#### INFORMATION PROVIDED:
○ ○ ○ ○ ○

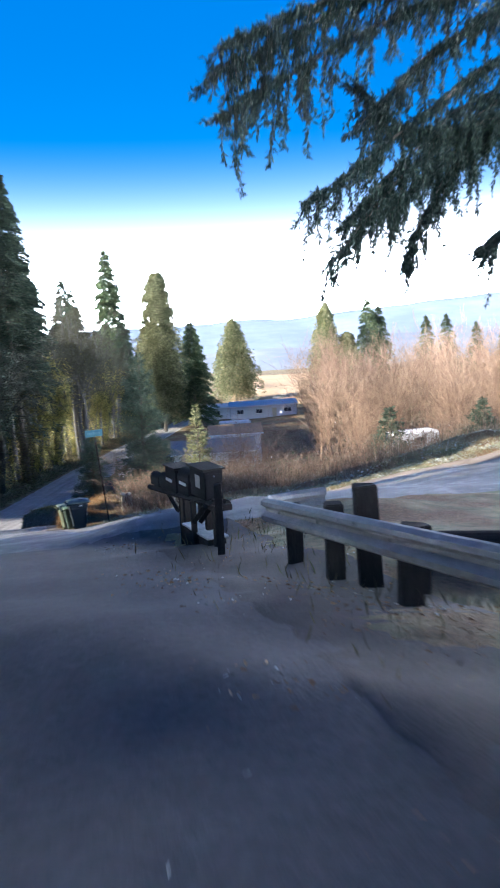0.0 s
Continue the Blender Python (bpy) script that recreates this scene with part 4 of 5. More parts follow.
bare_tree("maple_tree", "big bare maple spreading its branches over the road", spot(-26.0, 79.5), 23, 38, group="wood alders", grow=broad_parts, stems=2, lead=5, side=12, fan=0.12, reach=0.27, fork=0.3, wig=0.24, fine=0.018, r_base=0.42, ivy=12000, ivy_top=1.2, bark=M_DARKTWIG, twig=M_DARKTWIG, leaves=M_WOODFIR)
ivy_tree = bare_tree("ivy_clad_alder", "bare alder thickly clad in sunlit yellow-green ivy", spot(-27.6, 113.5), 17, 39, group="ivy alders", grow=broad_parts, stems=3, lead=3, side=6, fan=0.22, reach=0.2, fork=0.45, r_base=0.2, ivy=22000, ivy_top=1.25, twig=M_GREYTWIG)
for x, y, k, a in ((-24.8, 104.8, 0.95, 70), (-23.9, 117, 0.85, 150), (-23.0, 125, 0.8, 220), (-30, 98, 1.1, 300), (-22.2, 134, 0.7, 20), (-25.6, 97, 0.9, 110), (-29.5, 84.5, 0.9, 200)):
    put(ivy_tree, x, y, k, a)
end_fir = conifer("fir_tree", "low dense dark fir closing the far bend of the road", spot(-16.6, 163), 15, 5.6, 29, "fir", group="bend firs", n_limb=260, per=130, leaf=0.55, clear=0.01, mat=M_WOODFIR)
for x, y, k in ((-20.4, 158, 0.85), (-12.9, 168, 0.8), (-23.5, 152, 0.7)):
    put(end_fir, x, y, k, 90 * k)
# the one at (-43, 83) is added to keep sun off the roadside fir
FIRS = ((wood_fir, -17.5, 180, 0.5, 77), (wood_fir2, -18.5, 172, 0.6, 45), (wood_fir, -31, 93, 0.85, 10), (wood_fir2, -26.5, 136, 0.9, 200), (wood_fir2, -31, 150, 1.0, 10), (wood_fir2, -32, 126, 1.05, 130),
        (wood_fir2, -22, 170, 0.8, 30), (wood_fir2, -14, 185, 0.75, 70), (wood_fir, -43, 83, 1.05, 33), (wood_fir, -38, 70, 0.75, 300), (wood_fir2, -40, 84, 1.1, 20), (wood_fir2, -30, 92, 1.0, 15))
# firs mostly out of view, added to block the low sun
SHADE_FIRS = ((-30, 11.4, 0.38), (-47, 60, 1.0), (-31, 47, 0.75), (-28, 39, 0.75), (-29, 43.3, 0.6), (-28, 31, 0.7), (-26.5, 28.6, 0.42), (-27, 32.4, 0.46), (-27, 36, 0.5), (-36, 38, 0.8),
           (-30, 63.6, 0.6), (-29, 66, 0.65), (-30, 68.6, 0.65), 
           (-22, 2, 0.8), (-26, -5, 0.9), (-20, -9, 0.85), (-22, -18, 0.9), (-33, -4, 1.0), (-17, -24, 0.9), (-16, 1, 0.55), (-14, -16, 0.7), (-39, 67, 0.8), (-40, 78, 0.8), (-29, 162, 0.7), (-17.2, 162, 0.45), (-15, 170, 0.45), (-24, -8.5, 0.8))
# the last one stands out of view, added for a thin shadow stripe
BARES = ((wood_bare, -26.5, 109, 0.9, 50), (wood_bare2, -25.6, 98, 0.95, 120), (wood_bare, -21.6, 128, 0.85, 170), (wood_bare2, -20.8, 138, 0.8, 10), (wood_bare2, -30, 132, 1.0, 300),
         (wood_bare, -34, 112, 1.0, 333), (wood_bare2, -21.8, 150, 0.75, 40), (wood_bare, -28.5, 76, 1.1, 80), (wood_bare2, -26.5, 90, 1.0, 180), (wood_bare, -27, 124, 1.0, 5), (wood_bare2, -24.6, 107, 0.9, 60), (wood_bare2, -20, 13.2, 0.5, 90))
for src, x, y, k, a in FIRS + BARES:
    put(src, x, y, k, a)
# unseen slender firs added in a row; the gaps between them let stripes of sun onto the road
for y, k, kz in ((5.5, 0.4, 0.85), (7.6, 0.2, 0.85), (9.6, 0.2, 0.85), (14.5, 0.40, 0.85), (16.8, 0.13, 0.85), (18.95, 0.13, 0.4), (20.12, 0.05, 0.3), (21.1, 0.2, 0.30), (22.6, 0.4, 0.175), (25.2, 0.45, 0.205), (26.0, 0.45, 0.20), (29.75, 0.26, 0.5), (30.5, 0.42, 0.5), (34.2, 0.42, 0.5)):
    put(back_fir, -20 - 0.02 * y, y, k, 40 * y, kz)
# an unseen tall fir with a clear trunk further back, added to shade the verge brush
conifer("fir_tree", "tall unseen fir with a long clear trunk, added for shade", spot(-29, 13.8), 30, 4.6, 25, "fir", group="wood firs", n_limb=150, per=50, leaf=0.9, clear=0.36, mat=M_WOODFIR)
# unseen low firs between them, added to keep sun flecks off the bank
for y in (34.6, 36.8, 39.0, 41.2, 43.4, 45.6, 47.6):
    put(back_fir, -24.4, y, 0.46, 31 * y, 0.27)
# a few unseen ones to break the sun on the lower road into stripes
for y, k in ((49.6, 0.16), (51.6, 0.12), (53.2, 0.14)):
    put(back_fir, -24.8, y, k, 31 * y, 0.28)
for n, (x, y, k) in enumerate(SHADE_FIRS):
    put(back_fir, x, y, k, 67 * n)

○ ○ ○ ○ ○

#### DIRECTIONS:
Go through the material above and count the lines that contain "with"; give that number alone.

#### TASK RESPONSE:
3